*Input material*

============

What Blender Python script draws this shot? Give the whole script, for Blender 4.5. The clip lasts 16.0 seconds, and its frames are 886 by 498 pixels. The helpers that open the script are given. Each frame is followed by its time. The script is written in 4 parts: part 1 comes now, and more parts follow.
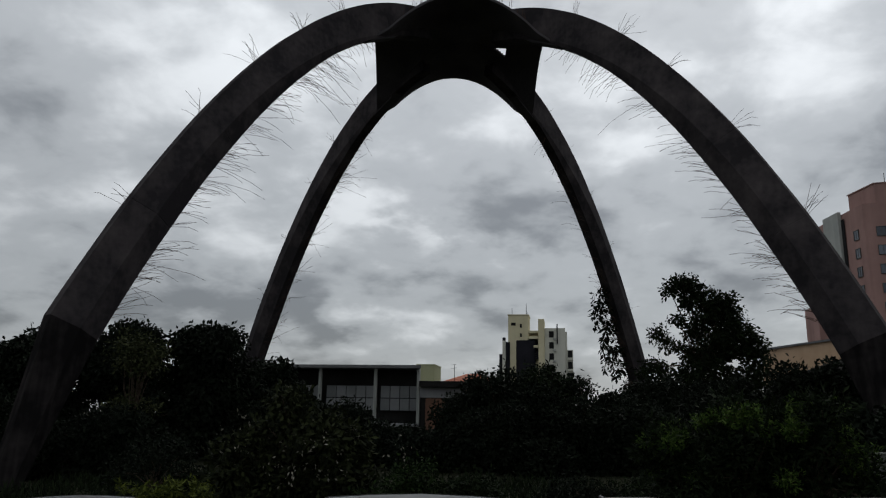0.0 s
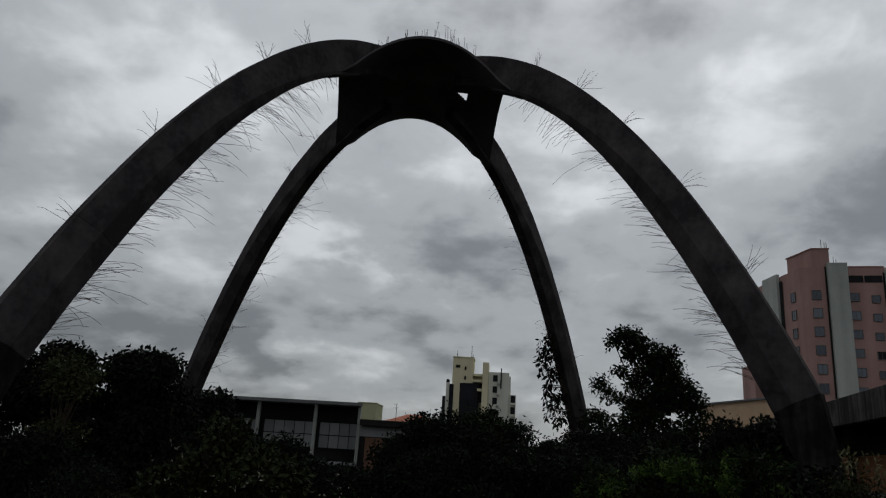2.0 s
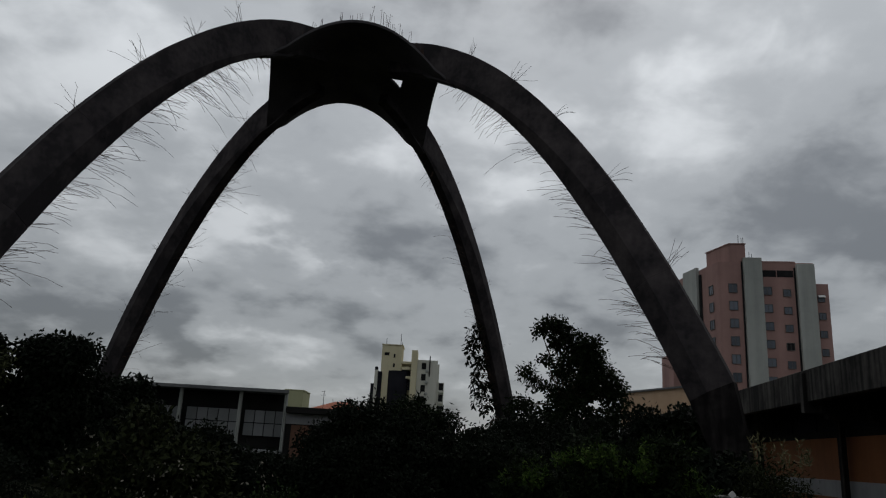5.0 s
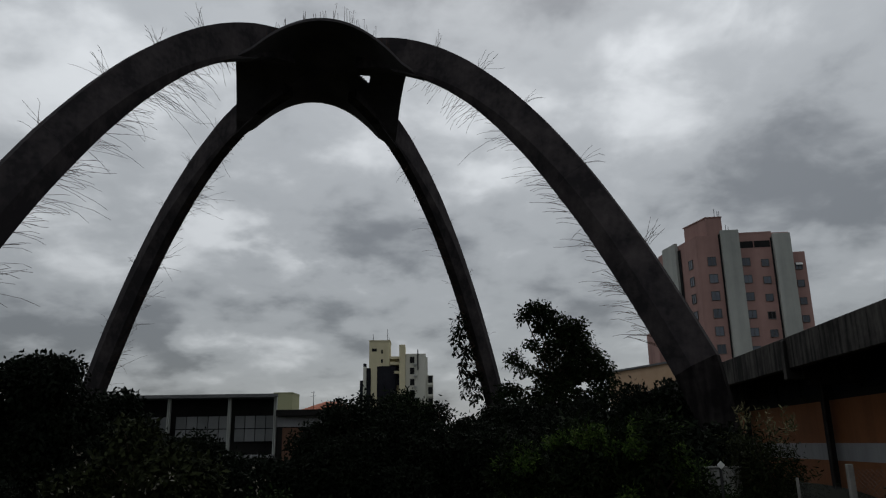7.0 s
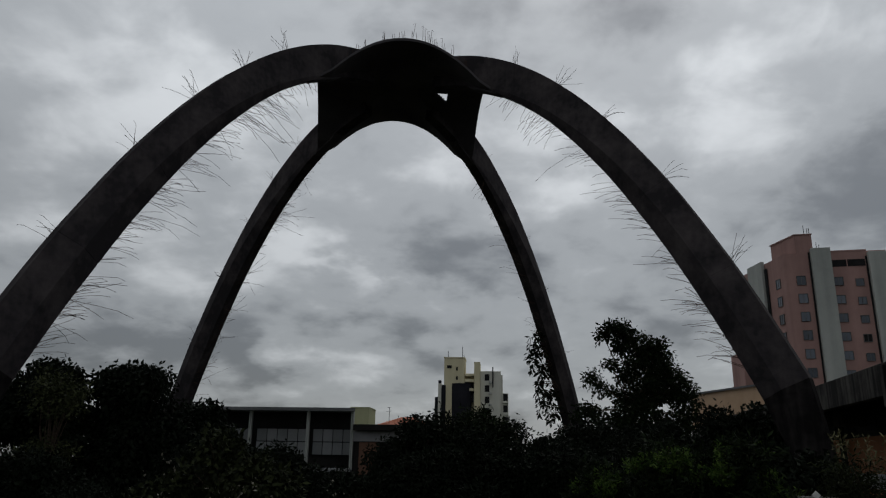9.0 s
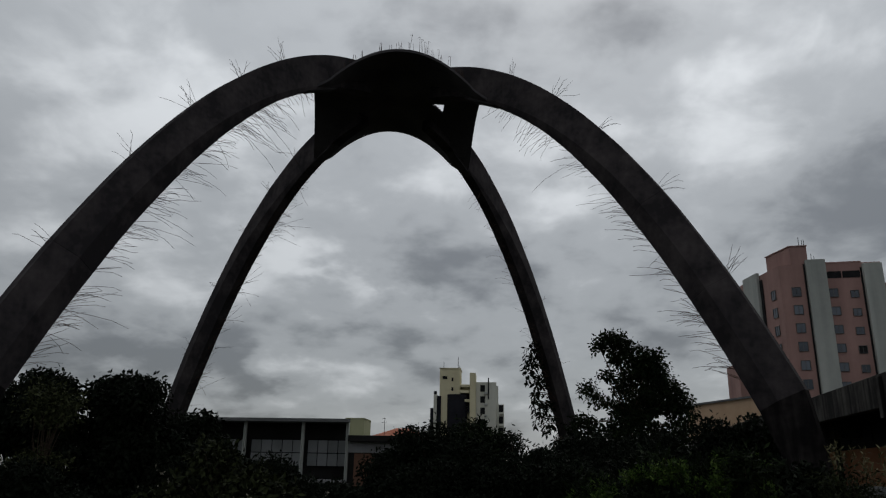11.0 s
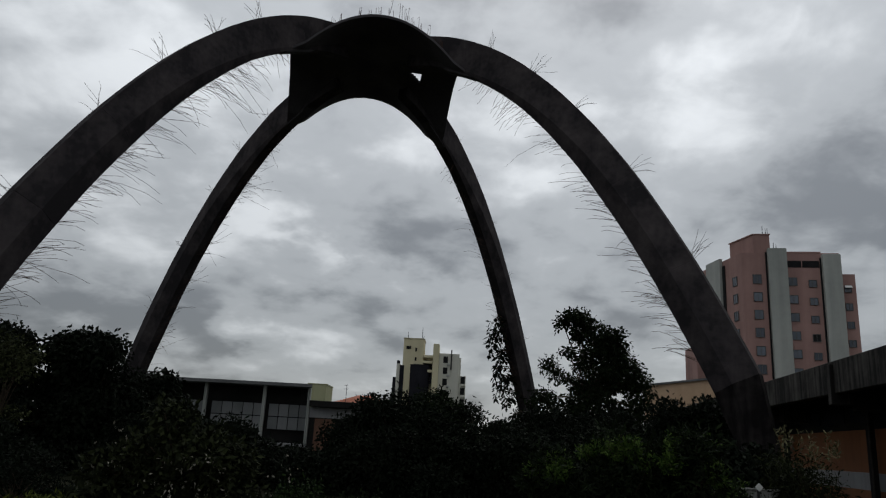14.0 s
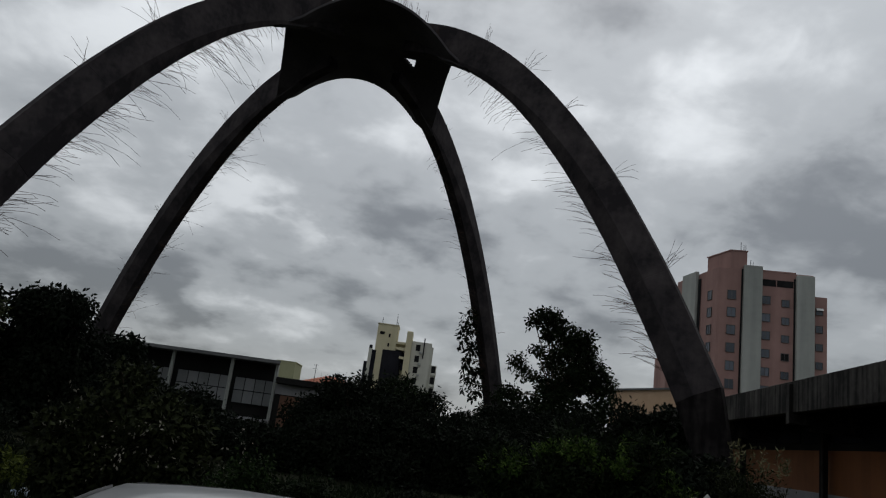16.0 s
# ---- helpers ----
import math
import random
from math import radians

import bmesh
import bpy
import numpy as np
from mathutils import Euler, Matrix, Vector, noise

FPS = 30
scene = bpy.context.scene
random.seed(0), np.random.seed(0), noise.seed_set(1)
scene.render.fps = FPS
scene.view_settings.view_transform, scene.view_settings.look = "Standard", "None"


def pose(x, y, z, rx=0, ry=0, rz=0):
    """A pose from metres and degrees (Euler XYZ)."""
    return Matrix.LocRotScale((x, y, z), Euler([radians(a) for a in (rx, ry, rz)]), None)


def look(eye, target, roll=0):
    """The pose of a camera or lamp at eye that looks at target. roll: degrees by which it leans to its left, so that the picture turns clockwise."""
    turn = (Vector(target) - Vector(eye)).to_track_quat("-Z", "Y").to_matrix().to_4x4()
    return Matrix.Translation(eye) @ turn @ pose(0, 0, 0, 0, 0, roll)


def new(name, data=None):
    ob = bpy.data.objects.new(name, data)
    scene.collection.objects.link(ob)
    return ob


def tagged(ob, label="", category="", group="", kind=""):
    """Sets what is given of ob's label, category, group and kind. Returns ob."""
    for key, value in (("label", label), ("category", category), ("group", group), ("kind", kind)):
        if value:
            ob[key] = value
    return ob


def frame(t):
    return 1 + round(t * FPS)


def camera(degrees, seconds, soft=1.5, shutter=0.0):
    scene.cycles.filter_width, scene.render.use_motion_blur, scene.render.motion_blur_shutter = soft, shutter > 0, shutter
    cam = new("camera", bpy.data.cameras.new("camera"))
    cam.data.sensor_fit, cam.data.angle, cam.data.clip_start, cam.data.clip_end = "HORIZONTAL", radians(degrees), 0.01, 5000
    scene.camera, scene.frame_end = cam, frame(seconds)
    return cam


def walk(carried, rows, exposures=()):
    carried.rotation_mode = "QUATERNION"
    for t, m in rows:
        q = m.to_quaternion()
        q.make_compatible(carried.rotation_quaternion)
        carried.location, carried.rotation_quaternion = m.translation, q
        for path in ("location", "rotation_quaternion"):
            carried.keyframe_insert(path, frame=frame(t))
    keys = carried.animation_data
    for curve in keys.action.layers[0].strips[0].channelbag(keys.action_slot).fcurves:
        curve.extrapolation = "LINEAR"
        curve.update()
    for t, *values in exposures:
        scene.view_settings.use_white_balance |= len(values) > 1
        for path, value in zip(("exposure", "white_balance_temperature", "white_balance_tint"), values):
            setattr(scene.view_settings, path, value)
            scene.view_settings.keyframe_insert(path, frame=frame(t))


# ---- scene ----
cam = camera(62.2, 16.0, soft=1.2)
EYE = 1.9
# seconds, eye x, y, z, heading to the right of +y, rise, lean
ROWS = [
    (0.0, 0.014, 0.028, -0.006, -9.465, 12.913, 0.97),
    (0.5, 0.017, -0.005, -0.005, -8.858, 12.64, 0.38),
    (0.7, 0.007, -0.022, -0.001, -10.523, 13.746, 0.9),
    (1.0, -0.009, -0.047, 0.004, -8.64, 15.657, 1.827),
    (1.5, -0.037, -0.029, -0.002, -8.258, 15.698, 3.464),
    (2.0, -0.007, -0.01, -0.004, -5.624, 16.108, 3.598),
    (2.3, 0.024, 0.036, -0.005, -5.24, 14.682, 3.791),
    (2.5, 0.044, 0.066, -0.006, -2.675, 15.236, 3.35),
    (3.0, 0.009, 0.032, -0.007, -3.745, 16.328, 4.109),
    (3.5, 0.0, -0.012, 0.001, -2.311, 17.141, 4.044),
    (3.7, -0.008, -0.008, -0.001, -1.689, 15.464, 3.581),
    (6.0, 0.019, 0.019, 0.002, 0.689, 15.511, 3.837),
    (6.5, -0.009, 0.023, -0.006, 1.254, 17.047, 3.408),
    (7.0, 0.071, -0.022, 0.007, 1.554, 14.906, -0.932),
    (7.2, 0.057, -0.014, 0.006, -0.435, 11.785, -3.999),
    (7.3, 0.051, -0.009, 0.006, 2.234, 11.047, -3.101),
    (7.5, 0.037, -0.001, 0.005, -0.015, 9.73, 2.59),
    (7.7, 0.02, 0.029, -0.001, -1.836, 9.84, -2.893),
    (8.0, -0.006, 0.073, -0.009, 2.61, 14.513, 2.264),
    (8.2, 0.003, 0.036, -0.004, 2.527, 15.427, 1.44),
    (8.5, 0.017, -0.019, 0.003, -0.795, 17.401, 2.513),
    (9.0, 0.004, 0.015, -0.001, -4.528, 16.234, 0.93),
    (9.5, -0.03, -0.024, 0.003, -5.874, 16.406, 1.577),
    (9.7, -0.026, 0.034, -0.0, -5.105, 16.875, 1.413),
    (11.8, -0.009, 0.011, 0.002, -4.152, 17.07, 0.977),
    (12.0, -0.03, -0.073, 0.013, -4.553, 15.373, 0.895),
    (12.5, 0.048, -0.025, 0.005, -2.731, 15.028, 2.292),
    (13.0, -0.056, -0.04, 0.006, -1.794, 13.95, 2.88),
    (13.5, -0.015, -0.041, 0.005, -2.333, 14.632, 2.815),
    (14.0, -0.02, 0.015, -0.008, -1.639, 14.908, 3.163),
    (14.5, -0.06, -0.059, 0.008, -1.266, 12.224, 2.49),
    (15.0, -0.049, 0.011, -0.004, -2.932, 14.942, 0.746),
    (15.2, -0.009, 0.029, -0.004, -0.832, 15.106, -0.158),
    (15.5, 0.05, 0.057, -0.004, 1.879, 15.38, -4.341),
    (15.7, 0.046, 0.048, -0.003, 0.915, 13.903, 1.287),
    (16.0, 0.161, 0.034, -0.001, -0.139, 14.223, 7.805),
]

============

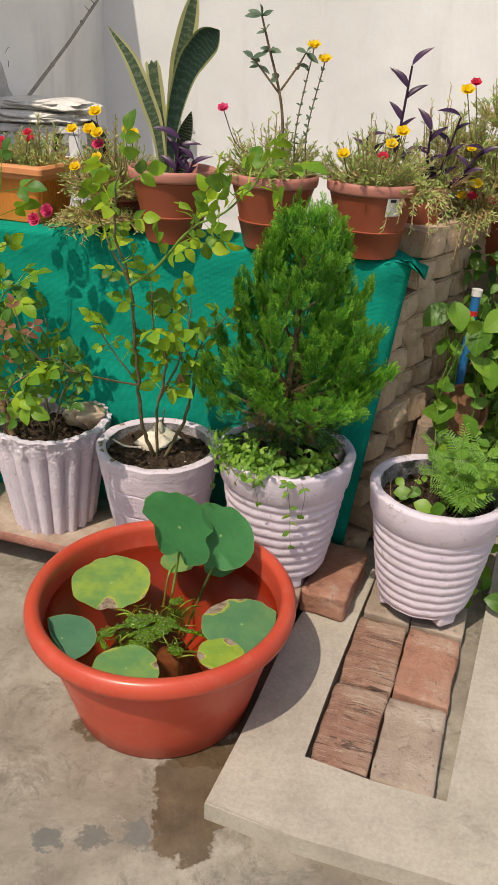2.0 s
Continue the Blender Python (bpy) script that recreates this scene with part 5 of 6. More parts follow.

============

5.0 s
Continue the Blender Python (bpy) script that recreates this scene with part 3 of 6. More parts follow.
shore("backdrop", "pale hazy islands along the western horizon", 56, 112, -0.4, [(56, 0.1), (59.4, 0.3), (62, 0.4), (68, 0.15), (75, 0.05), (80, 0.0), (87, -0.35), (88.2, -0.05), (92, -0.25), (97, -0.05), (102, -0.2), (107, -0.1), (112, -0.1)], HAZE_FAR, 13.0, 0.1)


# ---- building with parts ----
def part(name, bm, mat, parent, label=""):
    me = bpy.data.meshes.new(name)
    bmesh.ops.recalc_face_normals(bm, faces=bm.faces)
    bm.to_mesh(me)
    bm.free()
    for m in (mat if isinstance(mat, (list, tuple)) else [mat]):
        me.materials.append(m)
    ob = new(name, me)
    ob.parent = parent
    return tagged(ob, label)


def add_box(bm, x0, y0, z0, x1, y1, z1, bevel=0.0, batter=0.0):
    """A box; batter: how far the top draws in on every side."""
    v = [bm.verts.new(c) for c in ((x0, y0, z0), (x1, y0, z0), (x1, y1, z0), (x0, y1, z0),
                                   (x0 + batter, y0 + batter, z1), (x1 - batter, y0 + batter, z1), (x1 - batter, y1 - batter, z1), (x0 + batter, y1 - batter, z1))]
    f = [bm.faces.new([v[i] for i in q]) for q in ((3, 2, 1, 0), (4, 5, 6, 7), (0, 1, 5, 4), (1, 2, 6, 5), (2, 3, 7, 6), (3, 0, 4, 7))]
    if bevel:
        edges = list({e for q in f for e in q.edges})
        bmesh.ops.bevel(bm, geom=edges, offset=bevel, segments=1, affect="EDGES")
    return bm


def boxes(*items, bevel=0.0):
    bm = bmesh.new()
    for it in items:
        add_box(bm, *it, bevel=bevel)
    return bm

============

*Task prompt*
All lines above from the one containing "from math import radians" to the one containing "scene.render.fps = FPS" must be repeated exactly, both lines included, and no others.

*Exercise response*
from math import radians

import bmesh
import bpy
import numpy as np
from mathutils import Euler, Matrix, Vector, noise

FPS = 30
scene = bpy.context.scene
random.seed(0), np.random.seed(0), noise.seed_set(1)
scene.render.fps = FPS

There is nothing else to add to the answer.